Of course, the real saving grace for Michael Bloomberg is that, unlike a banana republic strongman, he hasn't kept all the wealth to himself, but generously shared it with a few thousand of his city's 8 million inhabitants.

These hedge funders and investment bankers are too numerous to depict themselves in a 200-foot golden statue that rotates with the sun, as did the late Turkmenistan dictator Saparmurat Niyazov. Instead, various smaller monuments to gluttony dot the city's boutiques and restaurants in the form of bejeweled flip-flops and $150 hamburgers.

New York City Mayor Michael Bloomberg
New York City Mayor Michael Bloomberg (David Shankbone)

If countries like Nigeria are said to suffer from an "oil curse" because petroleum revenues have corrupted their political system, does New York have a "bank curse"?

Consider that Bloomberg is eliminating 2,000 public school teachers to close a budget gap caused by bailouts to Goldman Sachs execs who could each pay a teacher's salary and benefits with the money they spend on their own children's private school and tutoring. (This isn't an exaggeration. Wealthy New Yorkers routinely pay $25,000 to $50,000 on private tutors for the SATs and academic help--on top of $30,000-plus tuitions for private schools.)

Each of these public school teachers would have taught this year about 100 children whose parents didn't love them enough to become bankers.


LAST MONTH, New York's lame duck Gov. David Paterson dared to suggest a small tax on hedge funds run by the folks who brought you the recession. Parents and teachers might have expected their mayor to back this plan. Not exactly.

"I think it's the best thing that ever happened to Connecticut," Bloomberg sneered. "I can't imagine why every hedge fund wouldn't pick up tomorrow and move."

Our mayor is advising them to leave. He may even round up some friends and a van to help. In most cities, mayors are civic boosters, tireless pitchmen for their towns armed with pie charts showing why East Shitsburgh is a great place to start a business and raise a family.

But the mayor of America's business and cultural capital can't think of anything New York City has over Stamford, Conn. After all, "Hedge funds are a bunch of desks with terminals on them--they can be anyplace." Um, mister mayor, those are "Bloomberg terminals", correct? There wouldn't be any conflict of interest going on between your business interests and mayoral duties, would there?

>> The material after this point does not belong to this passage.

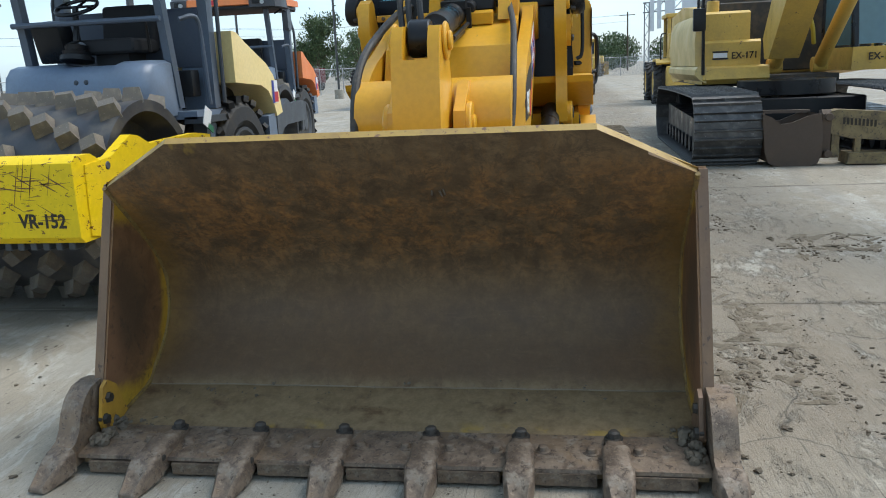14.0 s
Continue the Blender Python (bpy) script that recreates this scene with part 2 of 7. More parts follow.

Nonsense, says Mayor Mike. He's just following basic economics: "The first common sense rule of taxation is, 'Don't tax people that can leave.'" Left unstated is the obvious corollary to this rule: Grab what you can from everyone who can't.

Like any good predator, Bloomberg has his eyes on the young (public schools), the old (25 senior centers and a day of library service cut), and the sick (cuts to HIV services).

According to the anti-corruption group Transparency International (TI), the kleptocrat in recent history was Suharto, who embezzled over $15 billion during his three-decade reign in Indonesia. Michael Bloomberg has almost matched that in only nine years as mayor, quadrupling his net worth from $4 billion to $18 billion.

Here's the silver lining: Almost everyone on TI's corruption list was eventually deposed by popular movements, from Suharto to Ferdinand Marcos in the Phillipines to Mobutu Sese Soko in Zaire.

What would it take for that to happen here? Three simple words: Tax the rich. One of two things would happen. Either they shut up and finally pay their share. Or they leave for the suburbs as threatened, and their mayor leaves with them and starts a government in exile, leading search parties for doggie spas and $50 sashimi.

Then the real New Yorkers, the ones who can't leave, could go about rebuilding our democratic and civil institutions after years of Bloombergian misrule.